Monday, October 31, 2011

Human Chimpanzee comparative genomic analysis

Last week, our lab published a research article (me as a co-author on the paper) that associates phenotypic differences between human and chimpanzees with the genomic differences, especially in the "so-called" or supposedly "Junk-DNA". Interesting article and got a good media coverage from various news sites including ScienceDaily. Article is published in Mobile DNA and freely accessible. PubMed entry of the article.

Wednesday, October 19, 2011

BowTie2 (gapped aligner for RNA-Seq reads)

I always wondered why short read aligners were not increasing the length of alignable reads given the fact that sequencing technologies are pushing harder day by day to improve the read lengths. Current ultra high-througput machine is TruSeq (from Illumina) that can generate read lengths of 100X100 bp (paired).
BowTie has been traditional short read aligner since it was published in GenomeBiology in 2009 but was unable to performs gapped alignments of long reads. Recently, on October 16, 2011, new version of BowTie (BowTie2) was released that can perform gapped alignments. I haven't started using it but will soon will. Hopefully it will alleviate the slow speed problem in long read alignment such as using BLAT.
BowTie has been the core alignment tool for several popular RNA-Seq pipelines such as Trans-ABySS, TopHat etc. Does the release of new BowTie version affect those pipelines as well?
Will keep you posted if I find anything interesting related to BowTie2.
Thanks for reading.

Monday, October 10, 2011

How to tweak the BLAT code

Lately I've been working on long RNA-Seq reads (454 reads) and have been using BLAT (Blast like alignment tool) by Jim Kent in order to map sequencing reads to the reference genome. I like BLAT for this purpose particularly as it stitches alignment blocks scattered over a span (separated by putative introns mainly) and outputs them as a single "gene-oriented" alignment.

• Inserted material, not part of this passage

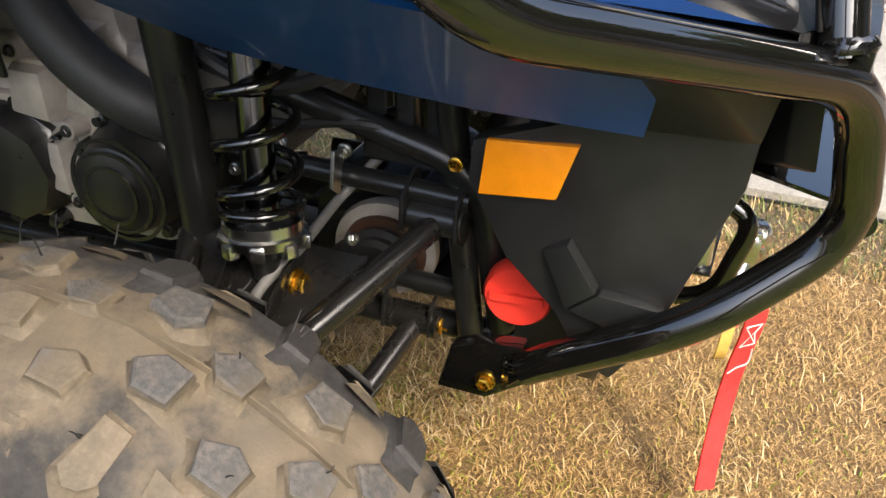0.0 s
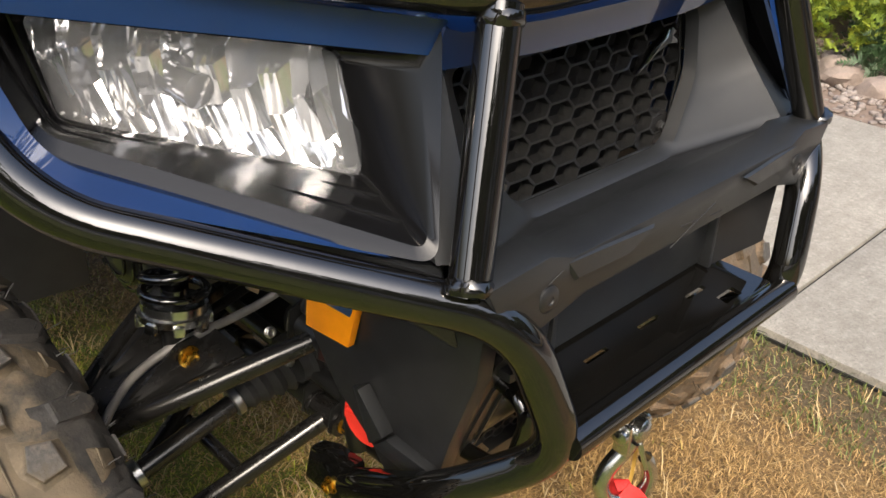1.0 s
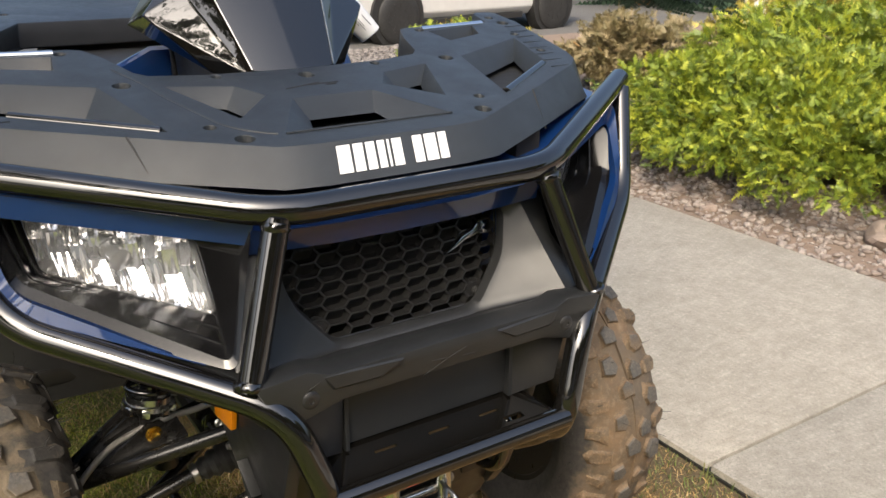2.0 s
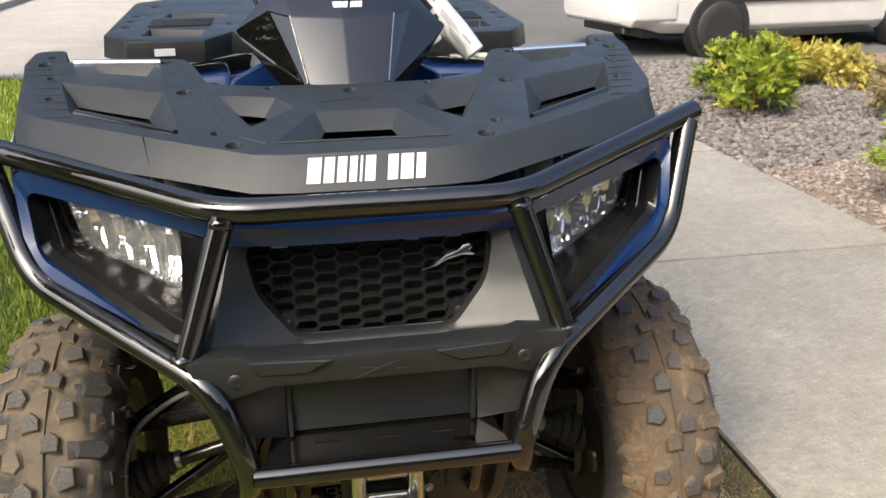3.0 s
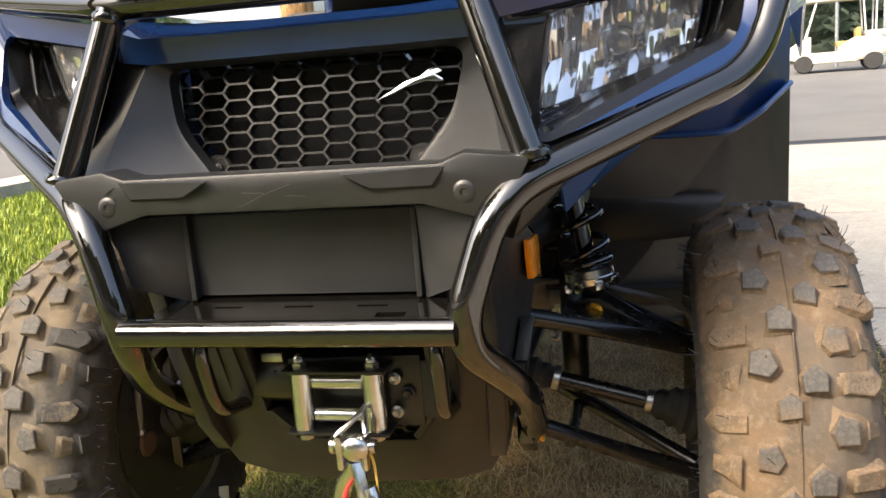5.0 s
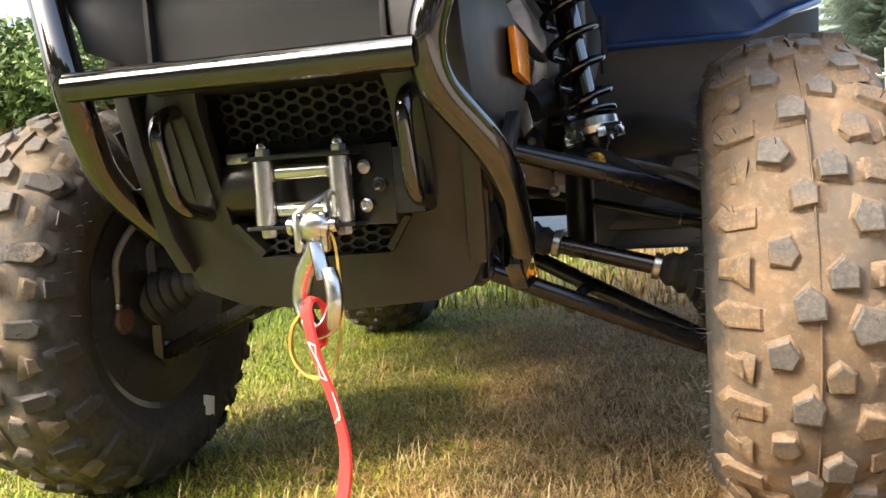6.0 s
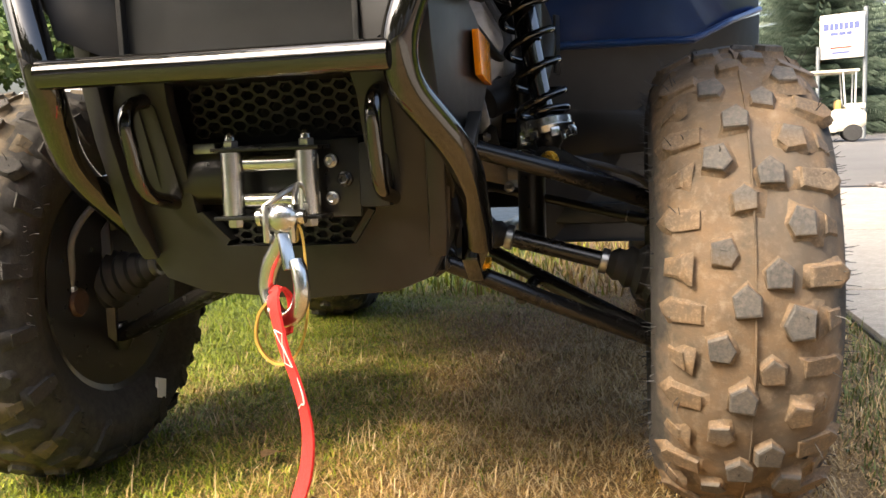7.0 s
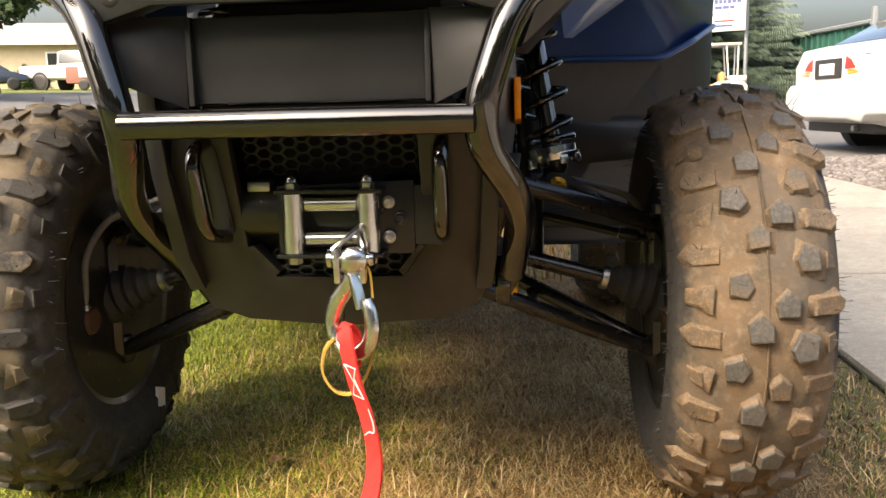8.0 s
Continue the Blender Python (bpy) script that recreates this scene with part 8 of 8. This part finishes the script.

I've been trying to run the BLAT for the whole genome at once (all chromosome sequences in one file) rather than running for each chromosome.

If I run each chromosome separately, at the end of the run I'll have to merge BLAT output files from different chromosomes and sort them on the read ID as I would like to have all the possible genomic hits for each read all together in the file.

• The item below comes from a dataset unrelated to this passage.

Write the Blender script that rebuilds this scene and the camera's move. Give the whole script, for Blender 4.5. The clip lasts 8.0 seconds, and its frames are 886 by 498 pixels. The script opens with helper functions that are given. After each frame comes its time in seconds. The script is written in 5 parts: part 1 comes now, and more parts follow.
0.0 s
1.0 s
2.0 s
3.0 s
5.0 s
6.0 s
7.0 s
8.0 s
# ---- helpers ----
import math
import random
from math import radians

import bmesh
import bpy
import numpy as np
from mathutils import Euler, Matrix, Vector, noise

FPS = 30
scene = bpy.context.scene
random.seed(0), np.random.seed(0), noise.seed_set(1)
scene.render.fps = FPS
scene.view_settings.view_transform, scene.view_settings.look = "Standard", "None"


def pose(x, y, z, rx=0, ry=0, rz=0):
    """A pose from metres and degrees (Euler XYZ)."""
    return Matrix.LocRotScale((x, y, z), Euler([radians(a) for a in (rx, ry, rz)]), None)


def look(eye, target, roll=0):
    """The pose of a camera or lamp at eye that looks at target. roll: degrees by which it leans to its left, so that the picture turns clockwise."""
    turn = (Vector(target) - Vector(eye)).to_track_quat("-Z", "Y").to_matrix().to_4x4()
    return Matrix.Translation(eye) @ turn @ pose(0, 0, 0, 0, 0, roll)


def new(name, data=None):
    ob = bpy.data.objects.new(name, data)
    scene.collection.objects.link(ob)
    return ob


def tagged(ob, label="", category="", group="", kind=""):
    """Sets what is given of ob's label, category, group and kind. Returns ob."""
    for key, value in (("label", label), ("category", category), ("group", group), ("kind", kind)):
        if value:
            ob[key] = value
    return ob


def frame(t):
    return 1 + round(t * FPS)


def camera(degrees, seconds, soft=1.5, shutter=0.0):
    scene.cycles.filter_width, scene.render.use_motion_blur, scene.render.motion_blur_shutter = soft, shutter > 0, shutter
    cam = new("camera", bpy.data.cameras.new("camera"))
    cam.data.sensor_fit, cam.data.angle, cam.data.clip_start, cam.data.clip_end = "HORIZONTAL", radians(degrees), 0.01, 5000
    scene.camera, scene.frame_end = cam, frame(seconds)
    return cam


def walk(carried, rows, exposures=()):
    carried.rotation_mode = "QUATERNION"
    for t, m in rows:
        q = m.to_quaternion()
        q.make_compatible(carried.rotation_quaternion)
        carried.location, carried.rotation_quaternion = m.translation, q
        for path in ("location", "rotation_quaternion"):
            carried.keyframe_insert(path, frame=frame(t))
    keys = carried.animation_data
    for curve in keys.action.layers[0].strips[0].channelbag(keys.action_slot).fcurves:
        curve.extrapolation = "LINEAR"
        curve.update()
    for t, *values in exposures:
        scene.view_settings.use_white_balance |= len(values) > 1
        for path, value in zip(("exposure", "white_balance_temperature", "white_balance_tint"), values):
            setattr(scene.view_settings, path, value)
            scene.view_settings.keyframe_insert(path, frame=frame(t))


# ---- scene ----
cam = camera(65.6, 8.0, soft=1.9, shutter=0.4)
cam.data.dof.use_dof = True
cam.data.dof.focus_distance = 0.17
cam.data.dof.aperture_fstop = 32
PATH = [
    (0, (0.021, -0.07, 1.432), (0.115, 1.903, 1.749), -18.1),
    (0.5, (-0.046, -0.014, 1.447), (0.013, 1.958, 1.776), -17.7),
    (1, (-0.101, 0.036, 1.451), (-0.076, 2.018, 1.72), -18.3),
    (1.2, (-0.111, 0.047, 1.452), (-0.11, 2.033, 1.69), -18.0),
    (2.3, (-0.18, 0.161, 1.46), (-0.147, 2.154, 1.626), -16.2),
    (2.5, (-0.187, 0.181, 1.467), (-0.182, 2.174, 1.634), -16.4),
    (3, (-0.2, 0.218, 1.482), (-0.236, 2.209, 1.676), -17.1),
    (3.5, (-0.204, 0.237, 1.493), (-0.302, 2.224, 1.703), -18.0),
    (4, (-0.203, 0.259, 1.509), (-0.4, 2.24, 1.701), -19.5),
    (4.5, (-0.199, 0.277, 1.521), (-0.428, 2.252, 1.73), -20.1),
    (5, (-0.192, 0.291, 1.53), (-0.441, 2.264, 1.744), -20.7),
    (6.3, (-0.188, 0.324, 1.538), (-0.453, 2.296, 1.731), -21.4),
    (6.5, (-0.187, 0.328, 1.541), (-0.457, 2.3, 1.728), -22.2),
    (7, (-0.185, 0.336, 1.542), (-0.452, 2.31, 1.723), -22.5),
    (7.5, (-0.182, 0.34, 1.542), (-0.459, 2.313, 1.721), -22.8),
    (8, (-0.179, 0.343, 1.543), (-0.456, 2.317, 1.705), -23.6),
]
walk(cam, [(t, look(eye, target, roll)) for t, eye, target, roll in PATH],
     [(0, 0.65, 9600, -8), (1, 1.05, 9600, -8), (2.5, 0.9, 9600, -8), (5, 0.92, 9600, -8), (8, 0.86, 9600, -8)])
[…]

Everytime I try to run BLAT like that, it fails to do that (especially for human genome) and terminates with the error "needHugeMen: Out of huge memory - request size 957189248 bytes". I I browsed through the help pages on UCSC genome website (host and support website for the BLAT program) but didn't find anything conclusive. Finally, I started to look at the source code of BLAT itself. Here is the trick/tweak to get around the memory allocation problem.

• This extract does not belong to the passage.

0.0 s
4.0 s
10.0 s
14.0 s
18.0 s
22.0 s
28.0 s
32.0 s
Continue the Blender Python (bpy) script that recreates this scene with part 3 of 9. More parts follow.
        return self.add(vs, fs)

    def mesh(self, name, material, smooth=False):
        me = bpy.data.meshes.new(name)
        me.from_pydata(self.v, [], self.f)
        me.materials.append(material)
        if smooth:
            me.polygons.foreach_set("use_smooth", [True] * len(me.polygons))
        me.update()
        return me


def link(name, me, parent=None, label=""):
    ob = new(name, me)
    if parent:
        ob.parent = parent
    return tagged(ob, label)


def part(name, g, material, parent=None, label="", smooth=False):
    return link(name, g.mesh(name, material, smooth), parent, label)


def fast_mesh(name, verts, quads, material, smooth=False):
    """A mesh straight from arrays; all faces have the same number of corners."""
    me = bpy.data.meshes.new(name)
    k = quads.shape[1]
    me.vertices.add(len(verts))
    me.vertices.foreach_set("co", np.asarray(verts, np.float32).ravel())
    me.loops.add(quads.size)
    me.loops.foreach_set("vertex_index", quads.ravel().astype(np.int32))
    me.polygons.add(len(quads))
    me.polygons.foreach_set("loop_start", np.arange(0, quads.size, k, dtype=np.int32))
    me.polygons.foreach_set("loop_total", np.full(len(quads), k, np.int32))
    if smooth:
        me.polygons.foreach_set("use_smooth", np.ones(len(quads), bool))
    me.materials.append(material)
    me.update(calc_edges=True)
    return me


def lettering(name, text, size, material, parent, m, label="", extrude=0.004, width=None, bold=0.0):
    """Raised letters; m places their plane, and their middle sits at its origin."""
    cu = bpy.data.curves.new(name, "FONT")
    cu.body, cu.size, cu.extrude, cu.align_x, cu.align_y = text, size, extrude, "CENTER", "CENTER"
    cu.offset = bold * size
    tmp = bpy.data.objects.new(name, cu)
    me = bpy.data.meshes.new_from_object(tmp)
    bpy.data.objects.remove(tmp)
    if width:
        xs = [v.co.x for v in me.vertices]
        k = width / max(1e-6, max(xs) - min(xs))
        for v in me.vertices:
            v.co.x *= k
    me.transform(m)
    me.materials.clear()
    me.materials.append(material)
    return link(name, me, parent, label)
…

1. Download the source code of BLAT.

2. Unzip the file and enter the directory.

3. Now open the file lib/memalloc.c

4. Go to line number 76 where "static size_t maxAlloc" is defined.

5. change 128*8*1024*1024*(sizeof(size_t)/4)*(sizeof(size_t)/4) to

(128*8*1024*1024*(sizeof(size_t)/4)*(sizeof(size_t)/4))*2

6. Save and close the file.

7. Now follow the instructions given in BLAT README to compile the edited code and to create the binary files.

This will make the BLAT able to load large genomes at once.

Thursday, September 29, 2011

My story

Dear readers,

I am a graduate student of bioinformatics and keenly interested in high-throughput sequencing technologies and data analysis. My active area of research is the applications of high-throughput transcriptome and genome sequencing for the cancer research.

I like to play around with the variety of functional genomics data and available tools to analyze them, develop integrated analysis tool to maximize the relevant information.

During my research, everyday I come across several trivial but, to my surprise, tricky problems. Sometimes I am able to solve them in a straightforward manner and sometimes with little tweaks and manipulations in the traditional methods. I would like to share those problems and issue with the readership....I'll keep posting them.

Will be back soon.... enjoy till then.